Native Americans who lived in coastal areas were eating oysters before the colonists arrived. They dumped the shells back into the sea, making huge jetties of oyster shells. It turns out that this is, ecologically speaking, a very good idea. Oysters start off as microscopic spawn, swimming and drifting with the tidal currents for about three weeks, feeding on plankton and in turn, being fed on. (Since during the four to six week spawning season each female oyster produces 500 million eggs the extremely high mortality rate is not necessarily a bad thing. Only a small fraction of 1 percent of the young larvae reaches the next stage of development.) When the survivors reach the size of a grain of pepper, each larva seeks a suitable, clean, hard surface on which to attach. The little oyster turns on its left side, cements itself to the object, and remains immobile for the rest of its life.

In commercial oyster farming today, the material put out for oysters to attach to is called cuitch, and the process of becoming cemented to the cuitch is termed setting or spatting. After setting, young oysters are named seed or spat. While oyster larvae will attach themselves to many types of cuitch they seem to prefer mollusk shells and materials which contain chalky substances. The best surface for them is oyster shell. The North Carolina Division of Marine Fisheries collects used shells for recycling, dumping clean clam and / or oyster shells by the barge-load to create shell reefs in coastal waters

It is still an old island tradition to use oyster shells for paths and driveways, and as garden borders.

Perhaps they got the idea from places like the shell-covered beaches of Cape Lookout.

Another morning we took Calico Jack's ferryboat for the three mile trip


Photograph Credit Wm. P. Woodall 2007. All rights reserved.

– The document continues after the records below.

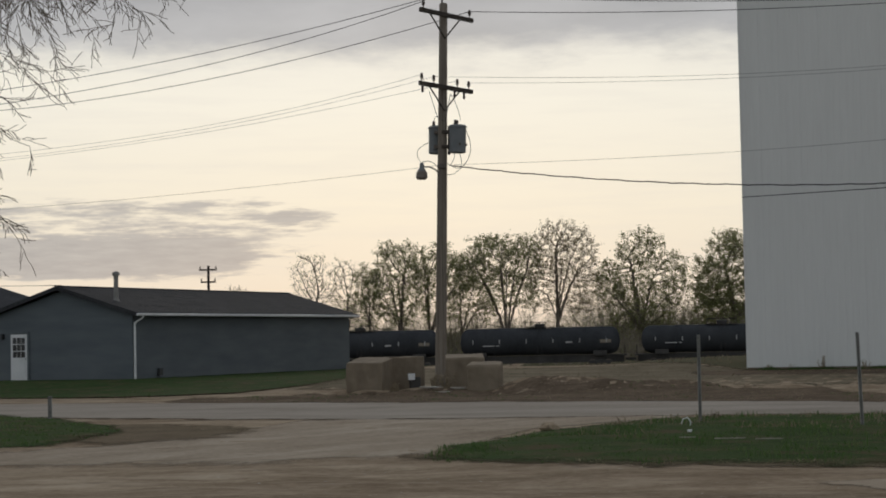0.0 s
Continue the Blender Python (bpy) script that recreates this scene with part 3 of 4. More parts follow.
# gas meter and its guard post
gm = on_wall(8.55, 0.45, 0)
gas = empty("gas_meter", Matrix.Translation((gm.x, gm.y, land(gm.x, gm.y))) @ pose(0, 0, 0, 0, 0, WDIR), "dark grey gas meter with pipework at the foot of the wall", "gas meter")
b = boxed((-0.28, 0, 0.50), (0.34, 0.26, 0.40), bevel=0.06)
part("meter_body", b, M_tank_grey, gas, "blue-grey meter case")
part("dial", lathe(bmesh.new(), [(0.09, -0.17), (0.10, -0.15), (0.10, -0.12)], 14, (-0.28, 0, 0.56), "y"), M_trim, gas, "pale round dial")
part("riser", rodded((0.08, 0, -0.1), (0.08, 0, 0.88), 0.042), M_darkpipe, gas)
part("cross_pipe", rodded((-0.5, 0, 0.74), (0.40, 0, 0.74), 0.035), M_darkpipe, gas)
part("outlet", rodded((0.38, 0, 0.72), (0.38, 0, 1.12), 0.035), M_darkpipe, gas)
part("elbow", lathe(bmesh.new(), [(0.035, -0.12), (0.06, -0.1), (0.06, 0.0), (0.04, 0.05)], 10, (0.40, 0, 1.12), "x"), M_darkpipe, gas)
part("regulator", lathe(bmesh.new(), [(0.05, -0.08), (0.13, -0.05), (0.14, 0.0), (0.10, 0.06), (0.04, 0.1)], 14, (-0.52, 0, 0.66)), M_darkpipe, gas)
part("support", rodded((-0.44, 0, -0.1), (-0.44, 0, 0.74), 0.028), M_darkpipe, gas)
gp = on_wall(7.72, 0.55, 0)
guard = empty("guard_post", Matrix.Translation((gp.x, gp.y, 0)), "dark steel guard post beside the gas meter", "post")
part("shaft", rodded((0, 0, -0.3), (0, 0, 1.02), 0.055), M_darkpipe, guard)
part("cap", lathe(bmesh.new(), [(0.056, 1.02), (0.05, 1.05), (0.02, 1.07)], 12), M_darkpipe, guard)


def weed(name, at, h, seed, stems=7, label="dry brown weed stalks against the white wall"):
    rnd = random.Random(seed)
    root = empty(name, Matrix.Translation(at), label, "weed", "weeds along the wall")
    segs = []
    for _ in range(stems):
        a, hh = rnd.uniform(0, 6.28), h * rnd.uniform(0.5, 1.0)
        p = Vector((rnd.uniform(-0.15, 0.15), rnd.uniform(-0.1, 0.1), -0.04))
        d = Vector((math.cos(a) * 0.28, math.sin(a) * 0.2, 1)).normalized()
        for s in range(4):
            q = p + d * hh / 4
            segs.append((p, q, 0.013 - 0.002 * s, 0.011 - 0.002 * s))
            for _ in range(3):
                e = q + Vector((rnd.uniform(-1, 1), rnd.uniform(-1, 1), rnd.uniform(0.1, 1))) * 0.13 * h
                segs.append((q, e, 0.008, 0.012))
            d = (d + Vector((rnd.uniform(-0.25, 0.25), rnd.uniform(-0.2, 0.2), 0.1))).normalized()
            p = q
    tagged(adopt(new("stalk", limb_mesh("stalk", segs, M_straw)), root), kind="stuff")
    return root


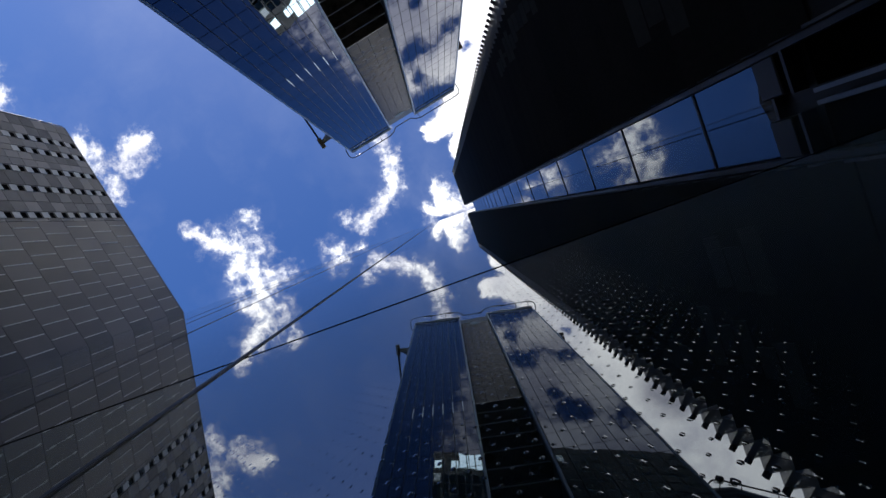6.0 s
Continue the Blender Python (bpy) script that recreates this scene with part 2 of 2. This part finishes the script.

from Harkers Island to Cape Lookout.

Once there, we took the "mule train," a pickup truck with wooden benches down each side of the bed for a guided tour of the island.
Joe did just fine on the soft deep sand, no problem with the flooded road where the tide had come in,
(heck, elevation is only about 3 feet.) But when we got onto a small paved area near the coast guard station
the tires kept scrubbing. Strange. Then Paul realized the front and read differentials were locked.
Good for sand and water, not so great for pavement. Not a problem, there's not much pavement on Cape Lookout.


Photograph Credit Paul Glattstein 2007. All rights reserved.

At the coast guard station we got out and looked around. There was a lookout tower,
windowed on all four sides, where observers could watch for ships and sailors in distress.

And there was a picket fence . . .
each picket topped with a large whelk shell.

We went out to the point, one of the few places where both sunrise and sunset
may be seen over the water, from the same spit of land. "Some day,"
said Joe, our amiable and knowledgeable driver, "I'll come here with my wife.
We'll come late in the day for the sunset, camp out, then watch the sunrise."

We couldn't stay for sunset, let alone sunrise. But walking in the water's edge
I found some lovely shells. Several I left at the condo, but a few came home with me,
mementos of a wonderful morning on Cape Lookout.